Of course, reality is not always ideal. Changes in lighting conditions, glossy reflective surfaces, or overly smooth textures (like white walls) all pose challenges to AI. If the ambient light suddenly dims, or a piece of reflective glass shows completely different highlights from different angles, relying solely on photometric consistency will fail. Therefore, modern AI systems often combine Photometric Consistency with Geometric Consistency (i.e., the relative positional relationship of the same 3D point in different viewing angles should also remain consistent), utilizing multiple clues comprehensively to enhance the understanding and robustness of 3D spatial structures. Deep learning is also actively exploring how to handle photometric changes in these unconstrained scenes through more complex models. For example, NeRF models improve the reconstruction effect of real-world scenes by modeling changes in image appearance (such as exposure, lighting, etc.).
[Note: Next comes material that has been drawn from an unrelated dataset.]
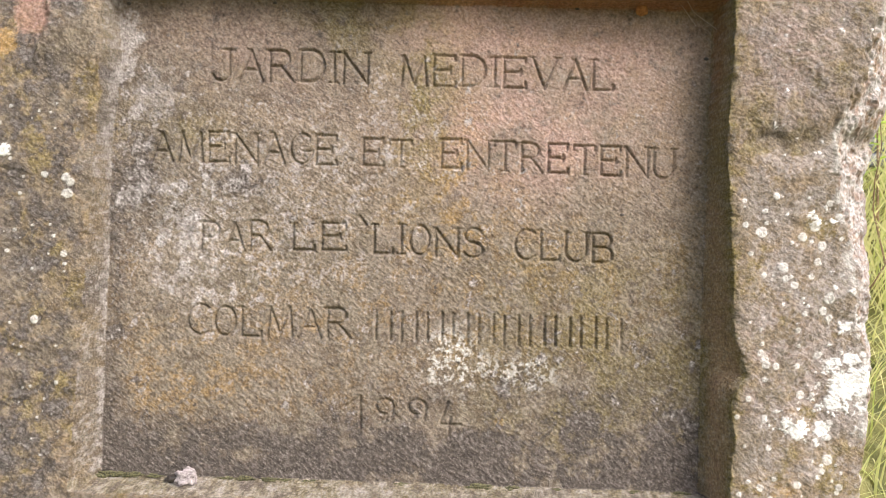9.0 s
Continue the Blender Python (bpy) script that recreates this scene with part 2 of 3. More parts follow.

Additionally, technologies like “Photometric Stereo“ detect 3D surface details of objects by estimating surface normals and albedo from multiple images taken from a single viewpoint but with different lighting directions, detecting even minute defects invisible to the naked eye.

Future Outlook

Although photometric consistency is a basic and simple principle, it profoundly influences how AI perceives the world. It is the “enlightenment teacher” for AI to establish orderly 3D understanding from chaotic 2D pixels. With the rapid changes in AI technology, especially the continuous development of deep learning and neural networks, future AI will become “smarter” under the guidance of the principle of photometric consistency. They will be able to perceive the environment more accurately, reproduce the world more realistically, interact with us more naturally, and bring scenes from sci-fi movies into our daily lives step by step.